Rupert writes for his colleague Ulrike Trebesius MEP, a fellow member of the ECR Group from Germany.
Many of the decisions we make in life are based on facts, but others are based on emotions. Sometimes we have to choose between facts and emotions. Sometimes the facts and emotions both point the same way. This is true of nations as well as of people. It was true of the Brexit decision.
For centuries the British have thought of themselves as being linked to Europe, but not part of it. We are friends with Europe, but not a member of the same family. That strip of water between us has been very important to our emotions. We think of ourselves as being an island people, a people closely connected to the sea.
Language is important to our emotions too.
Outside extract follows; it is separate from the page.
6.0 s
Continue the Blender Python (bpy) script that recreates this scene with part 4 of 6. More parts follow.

British television and cinemas can show movies or programmes made in America, Australia or New Zealand very easily. But films made in Germany, Italy or France need to have subtitles added or to have dialogue dubbed. That makes them expensive, so most film or television companies do not bother. In Britain, we watch far more television shows made in Australia than we do those made in Germany.
And many people in Britain have family members living in Australia, India, Pakistan, New Zealand or America. That produces strong emotions too.
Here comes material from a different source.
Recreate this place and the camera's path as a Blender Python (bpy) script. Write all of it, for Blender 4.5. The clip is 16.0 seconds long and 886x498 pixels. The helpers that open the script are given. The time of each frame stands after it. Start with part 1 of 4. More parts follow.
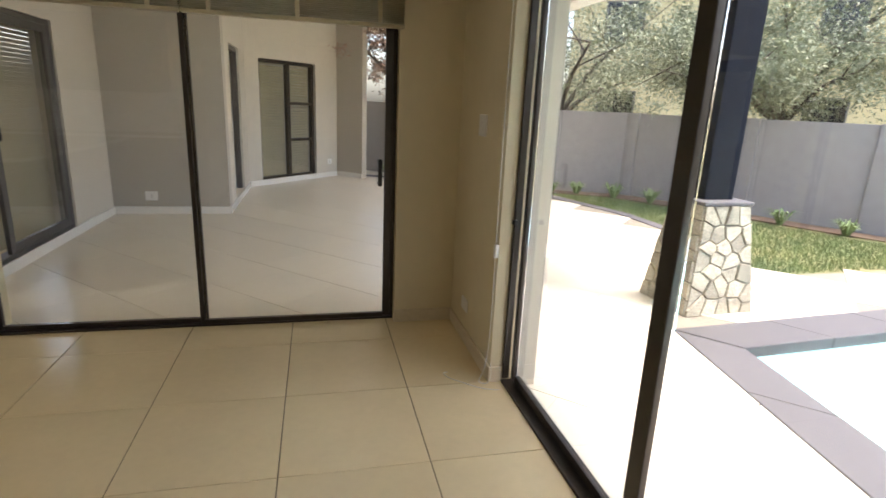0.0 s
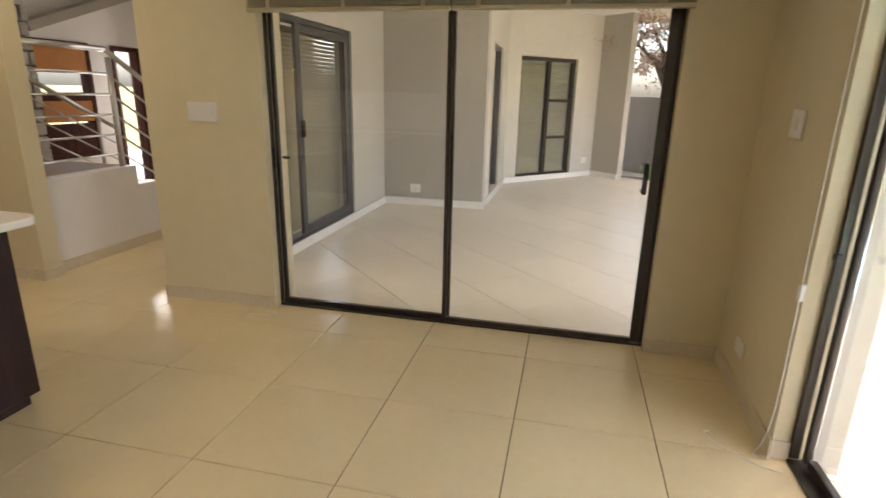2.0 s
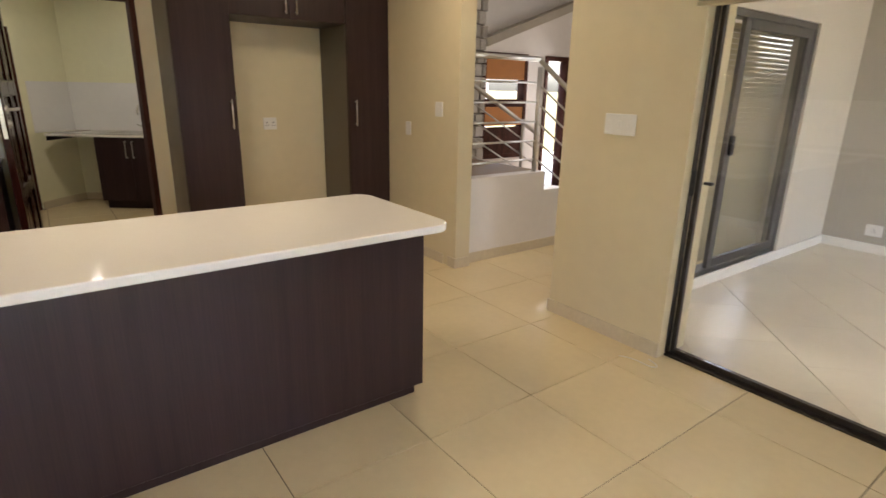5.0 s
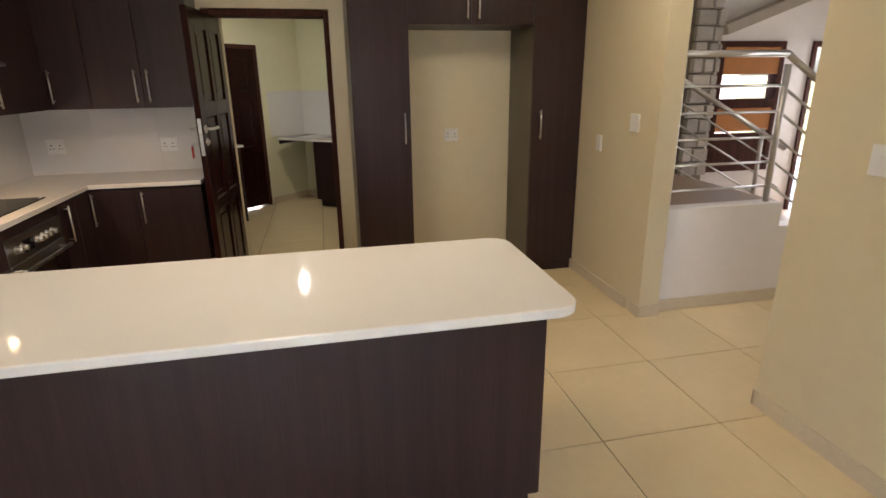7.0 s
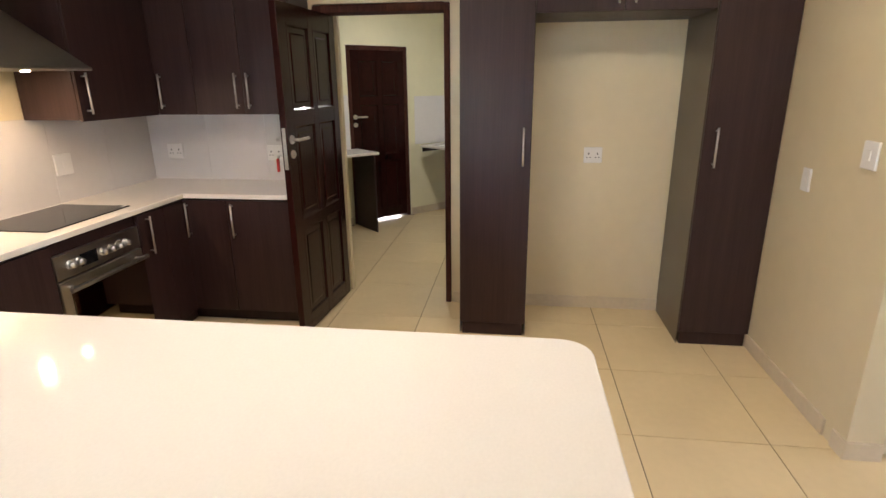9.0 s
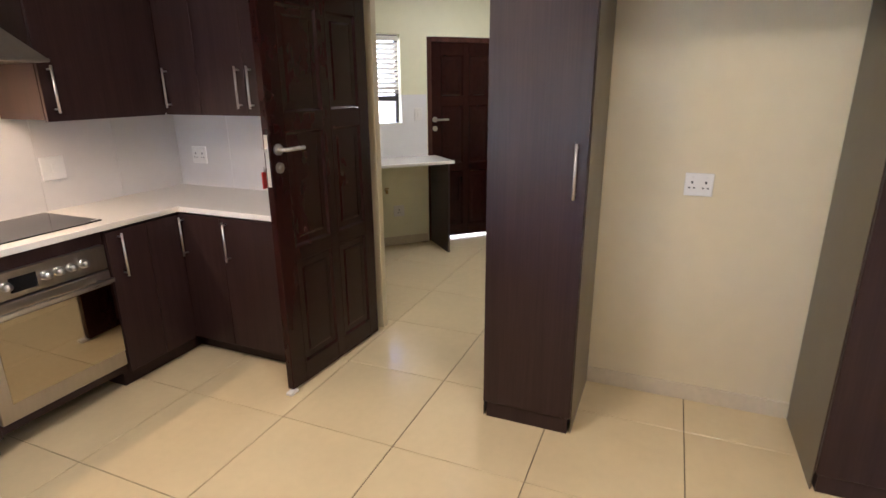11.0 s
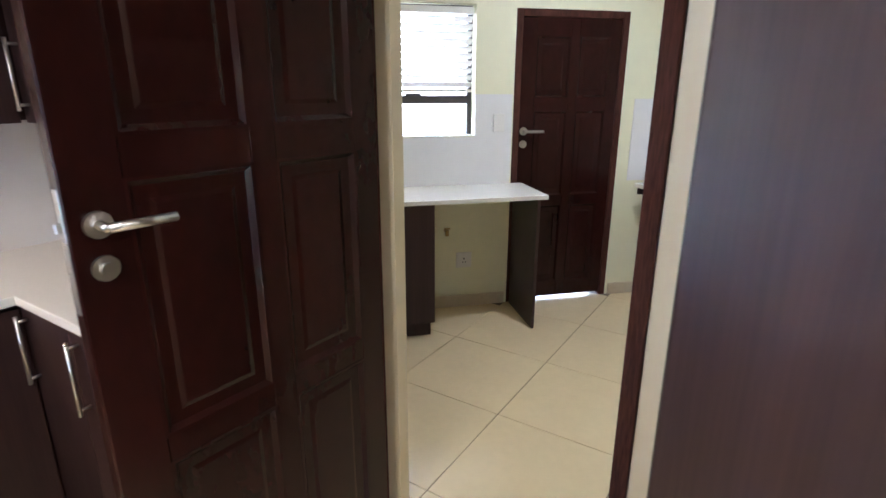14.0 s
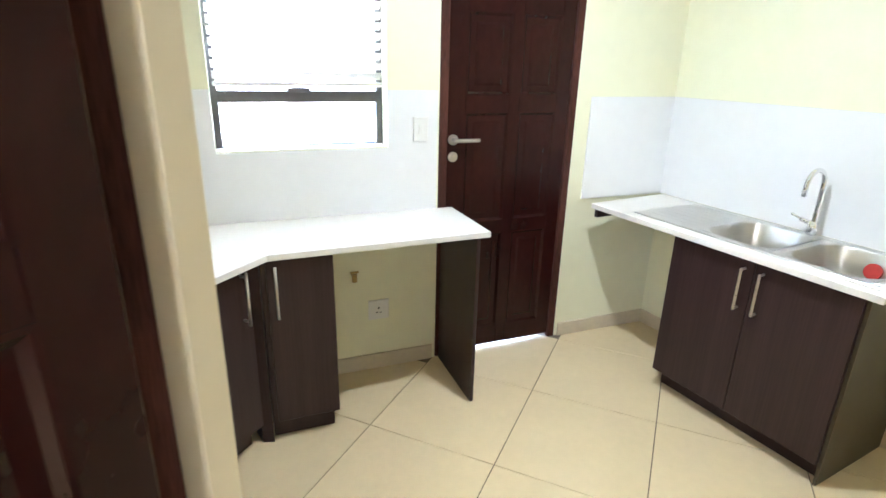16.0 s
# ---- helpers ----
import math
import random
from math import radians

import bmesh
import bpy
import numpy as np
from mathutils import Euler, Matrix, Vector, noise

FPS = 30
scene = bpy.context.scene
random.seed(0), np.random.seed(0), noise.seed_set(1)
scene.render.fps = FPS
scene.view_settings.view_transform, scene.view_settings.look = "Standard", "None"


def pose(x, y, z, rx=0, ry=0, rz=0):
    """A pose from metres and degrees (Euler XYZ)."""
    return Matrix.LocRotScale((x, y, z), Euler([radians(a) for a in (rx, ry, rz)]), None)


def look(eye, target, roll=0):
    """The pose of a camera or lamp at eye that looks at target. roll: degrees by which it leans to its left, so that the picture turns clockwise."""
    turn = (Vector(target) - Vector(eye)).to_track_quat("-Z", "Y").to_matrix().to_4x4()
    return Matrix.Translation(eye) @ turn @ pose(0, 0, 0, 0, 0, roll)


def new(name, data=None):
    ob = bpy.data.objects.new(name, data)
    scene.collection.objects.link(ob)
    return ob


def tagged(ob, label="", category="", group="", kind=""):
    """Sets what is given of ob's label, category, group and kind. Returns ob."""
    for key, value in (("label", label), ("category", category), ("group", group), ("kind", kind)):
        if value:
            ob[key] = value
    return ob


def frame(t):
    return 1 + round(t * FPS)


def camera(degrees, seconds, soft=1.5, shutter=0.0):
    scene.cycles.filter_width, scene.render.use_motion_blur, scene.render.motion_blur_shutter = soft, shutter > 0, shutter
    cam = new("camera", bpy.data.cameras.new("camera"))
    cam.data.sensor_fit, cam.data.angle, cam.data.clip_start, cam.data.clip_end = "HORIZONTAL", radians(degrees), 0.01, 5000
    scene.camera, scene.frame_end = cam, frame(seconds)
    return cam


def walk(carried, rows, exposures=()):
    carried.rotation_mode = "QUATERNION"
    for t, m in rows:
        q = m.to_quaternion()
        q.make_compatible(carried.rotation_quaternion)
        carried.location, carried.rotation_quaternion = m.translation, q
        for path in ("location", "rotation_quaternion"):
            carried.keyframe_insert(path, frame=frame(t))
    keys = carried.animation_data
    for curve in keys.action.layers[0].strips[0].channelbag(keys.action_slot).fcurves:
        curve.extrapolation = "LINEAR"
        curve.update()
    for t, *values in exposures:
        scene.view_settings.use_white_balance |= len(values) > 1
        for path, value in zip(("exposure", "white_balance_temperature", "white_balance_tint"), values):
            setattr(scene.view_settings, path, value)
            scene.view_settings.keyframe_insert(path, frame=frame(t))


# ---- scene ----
cam = camera(78.9, 16.0, shutter=0.3)
PATH = [
    (0, (0.765, -2.448, 1.409), (1.218, -0.57, 0.89), 2.6),
    (0.5, (0.737, -2.357, 1.403), (1.021, -0.449, 0.877), 2.7),
    (1, (0.706, -2.269, 1.388), (0.787, -0.344, 0.852), 2.7),
    (1.5, (0.68, -2.208, 1.386), (0.526, -0.291, 0.838), 2.4),
    (2, (0.739, -2.138, 1.403), (0.315, -0.265, 0.844), 1.3),
    (2.5, (0.718, -2.037, 1.405), (0.076, -0.23, 0.837), 1.3),
    (3, (0.707, -1.948, 1.41), (-0.156, -0.236, 0.839), 1.1),
    (3.5, (0.68, -1.892, 1.405), (-0.396, -0.307, 0.831), 0.8),
    (4, (0.608, -1.883, 1.423), (-0.653, -0.446, 0.837), 1.0),
    (4.5, (0.515, -1.826, 1.424), (-0.904, -0.543, 0.842), 1.0),
    (4.7, (0.464, -1.8, 1.422), (-1.003, -0.568, 0.846), 1.1),
    (6.8, (0.098, -1.167, 1.556), (-1.752, -0.706, 0.951), -0.7),
    (7, (0.041, -1.121, 1.562), (-1.822, -0.719, 0.956), -0.7),
    (7.5, (-0.121, -0.983, 1.586), (-2.017, -0.773, 0.984), -0.7),
    (8, (-0.299, -0.861, 1.572), (-2.209, -0.847, 0.979), -0.7),
    (8.5, (-0.535, -0.737, 1.566), (-2.443, -0.859, 0.978), -0.6),
    (9, (-0.777, -0.581, 1.569), (-2.671, -0.833, 0.979), -0.6),
    (9.5, (-1.0, -0.469, 1.561), (-2.874, -0.85, 0.974), -0.6),
    (10.2, (-1.355, -0.31, 1.553), (-3.187, -0.84, 0.968), -0.5),
    (11.1, (-1.87, -0.195, 1.543), (-3.615, -0.955, 0.96), -0.4),
    (11.8, (-2.289, -0.23, 1.541), (-3.976, -1.13, 0.956), -0.1),
    (12, (-2.397, -0.245, 1.546), (-4.063, -1.182, 0.958), -0.1),
    (12.5, (-2.648, -0.339, 1.548), (-4.272, -1.346, 0.958), -0.1),
    (13, (-2.898, -0.476, 1.533), (-4.505, -1.509, 0.942), 0.2),
    (13.5, (-3.145, -0.64, 1.527), (-4.748, -1.677, 0.932), 0.5),
    (14, (-3.376, -0.818, 1.508), (-4.987, -1.849, 0.924), 0.2),
    (14.5, (-3.629, -0.938, 1.56), (-5.233, -1.958, 0.94), 0.4),
    (15, (-3.822, -1.078, 1.553), (-5.456, -2.052, 0.932), 0.6),
    (15.5, (-4.004, -1.2, 1.563), (-5.694, -2.069, 0.935), 1.0),
    (16, (-4.237, -1.284, 1.585), (-5.966, -2.041, 0.924), 1.4),
]

walk(cam, [(t, look(eye, target, roll)) for t, eye, target, roll in PATH],
     exposures=[(0, 2.38, 6600, 14), (0.5, 2.6, 6750, 14), (1.5, 2.88, 6900, 15), (3, 3.0, 7000, 17), (4.5, 3.25, 6800, 17), (7, 3.25, 6450, 18), (8.0, 3.55, 6250, 19), (9.5, 3.9, 6000, 20), (12, 4.05, 5350, 22), (13.2, 3.95, 5100, 21), (14.0, 4.4, 5100, 18), (14.5, 5.75, 5000, 16), (15.2, 5.55, 5000, 14), (16, 5.3, 5050, 12)])

# ---- world, sun and lamps ----
world = bpy.data.worlds.new("sky")
scene.world = world
world.use_nodes = True
wn = world.node_tree.nodes
sky = wn.new("ShaderNodeTexSky")
sky.sky_type, sky.sun_disc = "NISHITA", False
sky.sun_elevation, sky.sun_rotation = radians(70), radians(112)
sky.air_density, sky.dust_density = 1.0, 4.0
world.node_tree.links.new(sky.outputs[0], wn["Background"].inputs[0])
wn["Background"].inputs[1].default_value = 0.15
sun_data = bpy.data.lights.new("sun", "SUN")
sun_data.energy, sun_data.angle, sun_data.color = 1.45, radians(15), (1.0, 0.96, 0.9)
sun = new("sun", sun_data)
sun.matrix_world = look((0, 0, 20), (-5, 2, 5.2))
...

But enough of emotions. What about facts?
The culture of Britain is a European culture. The language we speak is a European language. Britain is a group of islands off the coast of Europe. In particular we have long had strong links to northern Europe. Our royal family had its ancestry in Germany. We drink beer and eat herrings.
Then there is business. For centuries, Britain did far more trade with Europe than with the rest of the world. British people have traditionally gone on holiday to Europe more than to elsewhere. British students study in European universities.
It was because of these facts that British politicians took us into the European Economic Community (as it then was) in 1973.
But then the facts began to change. Britain began to do more trade with the rest of the world than with Europe. Today we make far more money trading with the rest of the world than we do trading with Europe. Cheap air flights mean more people can go on holiday to Disney World in Florida or to India. Facebook means British people could swap photos with relatives in Australia every day, not just phone them once a year as they used to do. The rest of the world has got much closer and much more important to Britain.
And so emotions and facts became aligned.
In the 1990s, some British people began asking why Britain needed to be a part of the European Union. By the time of our referendum in 2016 the answer was that we didn’t.
But we are not leaving Europe, we are leaving the European Union.
The British have always thought of themselves as being linked to Europe, but not being part of it. Friends, but not family. That is where we feel comfortable. It is where we are going.
We wish you well on your journey into the future. We hope you wish us well on our voyage.